• What the task requires: Copy out each line exactly as it appears.

• Supplied material:

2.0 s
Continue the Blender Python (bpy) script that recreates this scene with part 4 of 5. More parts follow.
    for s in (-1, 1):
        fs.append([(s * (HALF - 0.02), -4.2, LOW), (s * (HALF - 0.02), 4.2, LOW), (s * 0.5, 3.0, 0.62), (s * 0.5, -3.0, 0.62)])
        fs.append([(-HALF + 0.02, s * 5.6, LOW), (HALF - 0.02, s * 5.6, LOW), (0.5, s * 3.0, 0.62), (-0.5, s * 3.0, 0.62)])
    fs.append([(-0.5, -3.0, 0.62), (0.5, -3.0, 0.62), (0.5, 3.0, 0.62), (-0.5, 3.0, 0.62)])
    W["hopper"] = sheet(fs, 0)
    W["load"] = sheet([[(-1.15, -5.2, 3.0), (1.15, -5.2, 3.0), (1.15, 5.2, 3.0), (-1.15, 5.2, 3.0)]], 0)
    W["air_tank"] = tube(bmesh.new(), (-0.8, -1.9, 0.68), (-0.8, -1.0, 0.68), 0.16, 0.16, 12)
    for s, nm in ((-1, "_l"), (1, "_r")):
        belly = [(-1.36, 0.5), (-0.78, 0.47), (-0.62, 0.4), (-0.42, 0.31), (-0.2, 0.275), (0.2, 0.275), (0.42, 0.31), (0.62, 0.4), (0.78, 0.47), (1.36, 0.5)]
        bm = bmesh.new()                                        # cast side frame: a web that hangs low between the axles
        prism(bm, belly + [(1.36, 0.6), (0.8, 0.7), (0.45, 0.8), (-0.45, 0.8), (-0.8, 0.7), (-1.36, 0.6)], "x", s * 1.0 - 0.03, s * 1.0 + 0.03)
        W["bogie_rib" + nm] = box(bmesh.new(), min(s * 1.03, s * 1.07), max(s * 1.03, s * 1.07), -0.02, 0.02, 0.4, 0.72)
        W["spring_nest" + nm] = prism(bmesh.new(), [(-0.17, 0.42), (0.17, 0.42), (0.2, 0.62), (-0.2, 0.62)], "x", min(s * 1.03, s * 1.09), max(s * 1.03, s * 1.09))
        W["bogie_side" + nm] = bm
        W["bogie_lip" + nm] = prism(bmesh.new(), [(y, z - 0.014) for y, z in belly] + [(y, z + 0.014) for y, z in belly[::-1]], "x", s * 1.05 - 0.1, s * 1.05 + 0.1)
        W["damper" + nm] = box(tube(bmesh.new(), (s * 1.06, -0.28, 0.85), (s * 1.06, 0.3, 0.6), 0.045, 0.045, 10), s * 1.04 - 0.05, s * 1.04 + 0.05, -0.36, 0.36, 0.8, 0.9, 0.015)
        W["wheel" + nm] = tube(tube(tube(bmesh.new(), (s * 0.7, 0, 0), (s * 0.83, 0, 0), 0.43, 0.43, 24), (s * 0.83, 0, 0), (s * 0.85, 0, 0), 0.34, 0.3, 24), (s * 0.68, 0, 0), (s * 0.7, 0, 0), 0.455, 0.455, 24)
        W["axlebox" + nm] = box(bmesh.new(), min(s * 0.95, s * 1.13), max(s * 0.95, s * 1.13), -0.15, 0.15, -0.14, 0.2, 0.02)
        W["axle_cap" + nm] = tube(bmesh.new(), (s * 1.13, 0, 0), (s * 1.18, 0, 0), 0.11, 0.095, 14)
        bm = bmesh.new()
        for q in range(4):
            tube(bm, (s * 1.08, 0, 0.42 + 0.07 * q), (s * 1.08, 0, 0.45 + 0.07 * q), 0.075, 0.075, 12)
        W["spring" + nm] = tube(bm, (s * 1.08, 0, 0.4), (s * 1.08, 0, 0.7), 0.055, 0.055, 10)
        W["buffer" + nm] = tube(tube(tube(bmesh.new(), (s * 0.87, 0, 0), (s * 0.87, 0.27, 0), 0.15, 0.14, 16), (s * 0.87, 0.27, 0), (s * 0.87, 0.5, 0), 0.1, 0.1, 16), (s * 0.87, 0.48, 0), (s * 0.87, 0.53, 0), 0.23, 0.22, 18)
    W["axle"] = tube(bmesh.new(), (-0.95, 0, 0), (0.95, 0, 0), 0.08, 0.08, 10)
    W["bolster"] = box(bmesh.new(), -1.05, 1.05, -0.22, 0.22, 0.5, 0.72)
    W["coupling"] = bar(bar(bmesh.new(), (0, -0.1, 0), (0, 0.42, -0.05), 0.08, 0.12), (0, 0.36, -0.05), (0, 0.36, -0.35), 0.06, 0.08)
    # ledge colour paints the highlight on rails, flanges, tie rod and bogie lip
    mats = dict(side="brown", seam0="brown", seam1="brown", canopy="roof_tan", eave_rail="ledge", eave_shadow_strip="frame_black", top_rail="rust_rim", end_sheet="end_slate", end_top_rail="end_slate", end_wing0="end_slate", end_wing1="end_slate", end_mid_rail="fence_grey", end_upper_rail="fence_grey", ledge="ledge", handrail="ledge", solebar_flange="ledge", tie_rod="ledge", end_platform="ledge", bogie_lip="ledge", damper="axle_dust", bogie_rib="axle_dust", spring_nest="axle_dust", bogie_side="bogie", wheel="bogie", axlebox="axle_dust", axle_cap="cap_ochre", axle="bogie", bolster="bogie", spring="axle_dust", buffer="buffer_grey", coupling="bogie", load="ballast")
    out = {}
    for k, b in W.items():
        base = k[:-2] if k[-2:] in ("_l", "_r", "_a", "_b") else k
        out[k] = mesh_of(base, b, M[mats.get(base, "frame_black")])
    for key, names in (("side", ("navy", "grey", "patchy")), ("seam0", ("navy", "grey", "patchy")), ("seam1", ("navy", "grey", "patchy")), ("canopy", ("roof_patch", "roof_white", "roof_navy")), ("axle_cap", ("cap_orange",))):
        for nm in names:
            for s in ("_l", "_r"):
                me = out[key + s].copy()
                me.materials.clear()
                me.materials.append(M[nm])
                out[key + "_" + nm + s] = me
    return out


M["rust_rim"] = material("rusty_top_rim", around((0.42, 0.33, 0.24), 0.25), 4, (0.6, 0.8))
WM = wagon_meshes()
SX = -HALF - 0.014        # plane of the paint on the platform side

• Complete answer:
2.0 s
Continue the Blender Python (bpy) script that recreates this scene with part 4 of 5. More parts follow.
    for s in (-1, 1):
        fs.append([(s * (HALF - 0.02), -4.2, LOW), (s * (HALF - 0.02), 4.2, LOW), (s * 0.5, 3.0, 0.62), (s * 0.5, -3.0, 0.62)])
        fs.append([(-HALF + 0.02, s * 5.6, LOW), (HALF - 0.02, s * 5.6, LOW), (0.5, s * 3.0, 0.62), (-0.5, s * 3.0, 0.62)])
    fs.append([(-0.5, -3.0, 0.62), (0.5, -3.0, 0.62), (0.5, 3.0, 0.62), (-0.5, 3.0, 0.62)])
    W["hopper"] = sheet(fs, 0)
    W["load"] = sheet([[(-1.15, -5.2, 3.0), (1.15, -5.2, 3.0), (1.15, 5.2, 3.0), (-1.15, 5.2, 3.0)]], 0)
    W["air_tank"] = tube(bmesh.new(), (-0.8, -1.9, 0.68), (-0.8, -1.0, 0.68), 0.16, 0.16, 12)
    for s, nm in ((-1, "_l"), (1, "_r")):
        belly = [(-1.36, 0.5), (-0.78, 0.47), (-0.62, 0.4), (-0.42, 0.31), (-0.2, 0.275), (0.2, 0.275), (0.42, 0.31), (0.62, 0.4), (0.78, 0.47), (1.36, 0.5)]
        bm = bmesh.new()                                        # cast side frame: a web that hangs low between the axles
        prism(bm, belly + [(1.36, 0.6), (0.8, 0.7), (0.45, 0.8), (-0.45, 0.8), (-0.8, 0.7), (-1.36, 0.6)], "x", s * 1.0 - 0.03, s * 1.0 + 0.03)
        W["bogie_rib" + nm] = box(bmesh.new(), min(s * 1.03, s * 1.07), max(s * 1.03, s * 1.07), -0.02, 0.02, 0.4, 0.72)
        W["spring_nest" + nm] = prism(bmesh.new(), [(-0.17, 0.42), (0.17, 0.42), (0.2, 0.62), (-0.2, 0.62)], "x", min(s * 1.03, s * 1.09), max(s * 1.03, s * 1.09))
        W["bogie_side" + nm] = bm
        W["bogie_lip" + nm] = prism(bmesh.new(), [(y, z - 0.014) for y, z in belly] + [(y, z + 0.014) for y, z in belly[::-1]], "x", s * 1.05 - 0.1, s * 1.05 + 0.1)
        W["damper" + nm] = box(tube(bmesh.new(), (s * 1.06, -0.28, 0.85), (s * 1.06, 0.3, 0.6), 0.045, 0.045, 10), s * 1.04 - 0.05, s * 1.04 + 0.05, -0.36, 0.36, 0.8, 0.9, 0.015)
        W["wheel" + nm] = tube(tube(tube(bmesh.new(), (s * 0.7, 0, 0), (s * 0.83, 0, 0), 0.43, 0.43, 24), (s * 0.83, 0, 0), (s * 0.85, 0, 0), 0.34, 0.3, 24), (s * 0.68, 0, 0), (s * 0.7, 0, 0), 0.455, 0.455, 24)
        W["axlebox" + nm] = box(bmesh.new(), min(s * 0.95, s * 1.13), max(s * 0.95, s * 1.13), -0.15, 0.15, -0.14, 0.2, 0.02)
        W["axle_cap" + nm] = tube(bmesh.new(), (s * 1.13, 0, 0), (s * 1.18, 0, 0), 0.11, 0.095, 14)
        bm = bmesh.new()
        for q in range(4):
            tube(bm, (s * 1.08, 0, 0.42 + 0.07 * q), (s * 1.08, 0, 0.45 + 0.07 * q), 0.075, 0.075, 12)
        W["spring" + nm] = tube(bm, (s * 1.08, 0, 0.4), (s * 1.08, 0, 0.7), 0.055, 0.055, 10)
        W["buffer" + nm] = tube(tube(tube(bmesh.new(), (s * 0.87, 0, 0), (s * 0.87, 0.27, 0), 0.15, 0.14, 16), (s * 0.87, 0.27, 0), (s * 0.87, 0.5, 0), 0.1, 0.1, 16), (s * 0.87, 0.48, 0), (s * 0.87, 0.53, 0), 0.23, 0.22, 18)
    W["axle"] = tube(bmesh.new(), (-0.95, 0, 0), (0.95, 0, 0), 0.08, 0.08, 10)
    W["bolster"] = box(bmesh.new(), -1.05, 1.05, -0.22, 0.22, 0.5, 0.72)
    W["coupling"] = bar(bar(bmesh.new(), (0, -0.1, 0), (0, 0.42, -0.05), 0.08, 0.12), (0, 0.36, -0.05), (0, 0.36, -0.35), 0.06, 0.08)
    # ledge colour paints the highlight on rails, flanges, tie rod and bogie lip
    mats = dict(side="brown", seam0="brown", seam1="brown", canopy="roof_tan", eave_rail="ledge", eave_shadow_strip="frame_black", top_rail="rust_rim", end_sheet="end_slate", end_top_rail="end_slate", end_wing0="end_slate", end_wing1="end_slate", end_mid_rail="fence_grey", end_upper_rail="fence_grey", ledge="ledge", handrail="ledge", solebar_flange="ledge", tie_rod="ledge", end_platform="ledge", bogie_lip="ledge", damper="axle_dust", bogie_rib="axle_dust", spring_nest="axle_dust", bogie_side="bogie", wheel="bogie", axlebox="axle_dust", axle_cap="cap_ochre", axle="bogie", bolster="bogie", spring="axle_dust", buffer="buffer_grey", coupling="bogie", load="ballast")
    out = {}
    for k, b in W.items():
        base = k[:-2] if k[-2:] in ("_l", "_r", "_a", "_b") else k
        out[k] = mesh_of(base, b, M[mats.get(base, "frame_black")])
    for key, names in (("side", ("navy", "grey", "patchy")), ("seam0", ("navy", "grey", "patchy")), ("seam1", ("navy", "grey", "patchy")), ("canopy", ("roof_patch", "roof_white", "roof_navy")), ("axle_cap", ("cap_orange",))):
        for nm in names:
            for s in ("_l", "_r"):
                me = out[key + s].copy()
                me.materials.clear()
                me.materials.append(M[nm])
                out[key + "_" + nm + s] = me
    return out


M["rust_rim"] = material("rusty_top_rim", around((0.42, 0.33, 0.24), 0.25), 4, (0.6, 0.8))
WM = wagon_meshes()
SX = -HALF - 0.014        # plane of the paint on the platform side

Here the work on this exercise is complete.